Longtime handicappers have years of experience when they log onto a horse betting site like TwinSpires or visit a track. Most of them have a system that they’ve tested and revised. Beginners won’t have that knowledge and history.

So, if you’re trying out horse betting for the first time in Massachusetts, here are some basic ideas to help get you on the right path to success:

  1. Buy the program and/or study. If you are visiting a racetrack or off-track betting location, the venue will have a program with a listing of all the races. As part of those listings, there will be information about how each horse has performed historically, particularly on races of the same length, prestige, surface, and condition. If you couple that data with the available odds, you can start to get a much clearer picture of how the upcoming race could turn out.
  2. Stick to the simple stuff. Those exotic bets are certainly exciting and can offer large potential payouts. The idea that you could wager no more than $10 and receive thousands in return is a delicious opportunity. However, there is a reason that the odds on such outcomes are so generous — they are quite unlikely to happen. Stick to single-horse wagers until you get a better handle on what’s happening.
  3. Bet only what you can lose. As with any type of gambling, the risk of losing is always present with horse betting. Therefore, you should never bet with the money that you need — for anything at all. If you have a tendency to spend your wallet dry, then only put your gambling cash in there when you head to the track. Additionally, if you do want to try exotic wagers, keep in mind that their costs have a tendency to skyrocket, particularly if you add more and more choices to your bet.
  4. Remember why they’re long shots. The idea of placing a wager on a horse and winning more than 20 times your bet is exciting. However, it’s important that you understand how unlikely a long shot is to make the top three in a race. As cruel as it may sound, it helps to remember that “long shot” and “loser” both appear in the same area of the dictionary. The horses favored to win are usually going to be the ones that do.
  5. Don’t bet on the favorite blindly. With that said, the favorite still can lose fairly often. For instance, the top horse in a race might have odds of 2/1, which is better than the rest of the competitors but still means that it stands to win an estimated one out of every three races. If you want to bet the favorites, that’s fine, but you should be on the lookout for signs that they’re overrated. If a favorite struggles with the upcoming type of race, type of track or length of race, or has simply been in a slump recently, you might want to think about a horse lower down the line for your wager.

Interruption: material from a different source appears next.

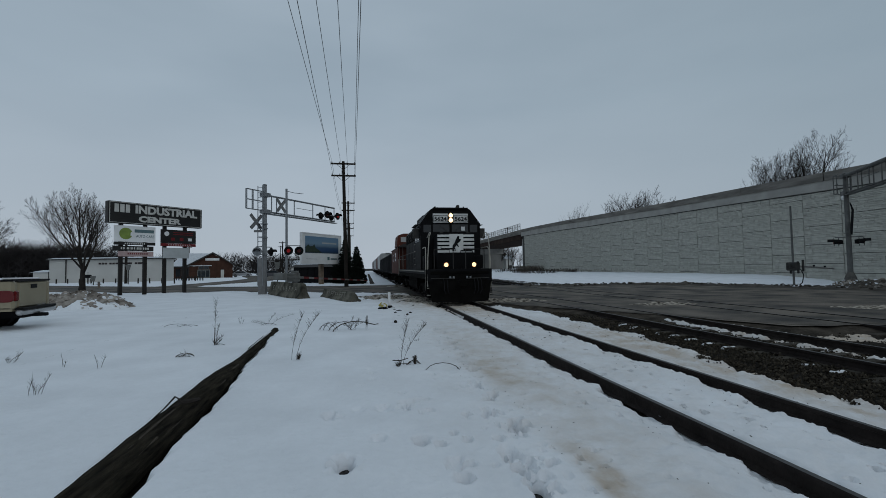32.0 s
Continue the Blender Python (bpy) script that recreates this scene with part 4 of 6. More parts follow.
part("frame", Geo().box(-2.08, -0.16, 2.14, 2.08, 0.16, 2.23).box(-2.08, -0.16, 5.19, 2.08, 0.16, 5.28).box(-2.08, -0.16, 2.2, -1.99, 0.16, 5.2).box(1.99, -0.16, 2.2, 2.08, 0.16, 5.2), M_WHITE, bb)
part("post", Geo().box(-0.22, -0.1, -0.2, 0.14, 0.2, 2.2, 0.02), mat("tan_post", (0.20, 0.15, 0.11), 0.8, vary=0.3), bb)
part("catwalk", Geo().box(-2.0, -0.9, 2.02, 2.0, -0.2, 2.08), M_DARKSTEEL, bb)

# ---- concrete blocks by the crossing ----
M_FADED = mat("faded_paint", (0.25, 0.235, 0.20), 0.9, vary=0.5, scale=16.0, dark=(0.12, 0.11, 0.09))
M_BLOCK = mat("old_mossy_concrete", (0.135, 0.126, 0.102), 0.95, sheen=0.08, vary=0.5, scale=1.8, bump=0.8, bump_scale=14.0, dark=(0.03, 0.028, 0.022))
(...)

None of the tips above will guarantee success. In fact, from one race to another, they may be exactly the wrong thing to do. However, they should help get you started as a handicapper or, failing that, make it more likely for you to have fun when you visit the track.

Live horse betting in Massachusetts

With online horse betting active in Massachusetts, there’s never any need to leave the house to place your wagers. However, you may want to visit one of Massachusetts’s few horse racing outlets for a couple of reasons.

For one thing, a trip to Plainridge Park Casino, the lone live racing venue in the state, can be fun for the whole family. With each race wagerable for as little as $2, it can be a relatively cheap way to entertain everyone and give the kids the thrill of seeing the ponies in action.

The other aspect is the atmosphere and camaraderie that comes from gambling in a live setting. You cannot feel the tension and excitement in the air if you’re playing on your computer or mobile device the same way that you can in the flesh.

Even if you want to stick to horse race betting online, there’s no reason that you cannot choose a more appropriate setting. Here are the three such settings in Massachusetts:

  • Plainridge Park Casino, 301 Washington St., Plainville, MA 02762, 508-576-4500 — live harness racing and simulcast
  • Raynham Park, 1958 Broadway, Raynham, MA 02767, 508-824-4071 — simulcast only
  • Suffolk Downs, 525 William F McClellan Highway, Boston, MA 02128, 617-568-3216 — simulcast only

Massachusetts horse betting FAQs

Who can bet on horse racing in Massachusetts?

Anyone over the age of 18 and inside state lines can bet on horse races in Massachusetts. Obviously, if you are at one of the three facilities, you only have to make sure you’re of age. However, be aware that horse betting sites will require you to verify your geographic location if you try to wager online.

Can you bet on the Triple Crown in Massachusetts?

Yes. Massachusetts bettors can wager on the Triple Crown races via online horse betting sites like FanDuel Racing, or they can bet at one of three simulcast facilities in Massachusetts: Suffolk Downs, Raynham Park and Plainridge Park Casino.

Who oversees MA horse betting?

The Massachusetts Gaming Commission oversees horse betting in the commonwealth. More specifically, the Division of Racing within Mass Gaming oversees all types of horse betting in the state.

Do I have to pay taxes on my winnings?

Yes. You must report and pay taxes on any gambling winnings you incur in Massachusetts. Both federal and state taxes apply to profits from Massachusetts horse betting. For your federal return, use Schedule 1. For your state return, you will have to categorize the winnings as Part B income.

It is also possible to claim deductions on losses — up to a point. Consult IRS Schedule A for more details.

Do MA horse betting sites offer virtual races?

No. Virtual races, like most virtual sports, remain the purview of online casinos, rather than online horse betting sites. Because online casinos remain illegal under Massachusetts law, you cannot bet on virtual races at this time.

Do Massachusetts casinos allow horse bets?

Only Plainridge Park Casino has horse racing betting on its premises. However, you can use your phone to place bets from anywhere in the state, including on the casino floors at Encore Boston Harbor and MGM Springfield.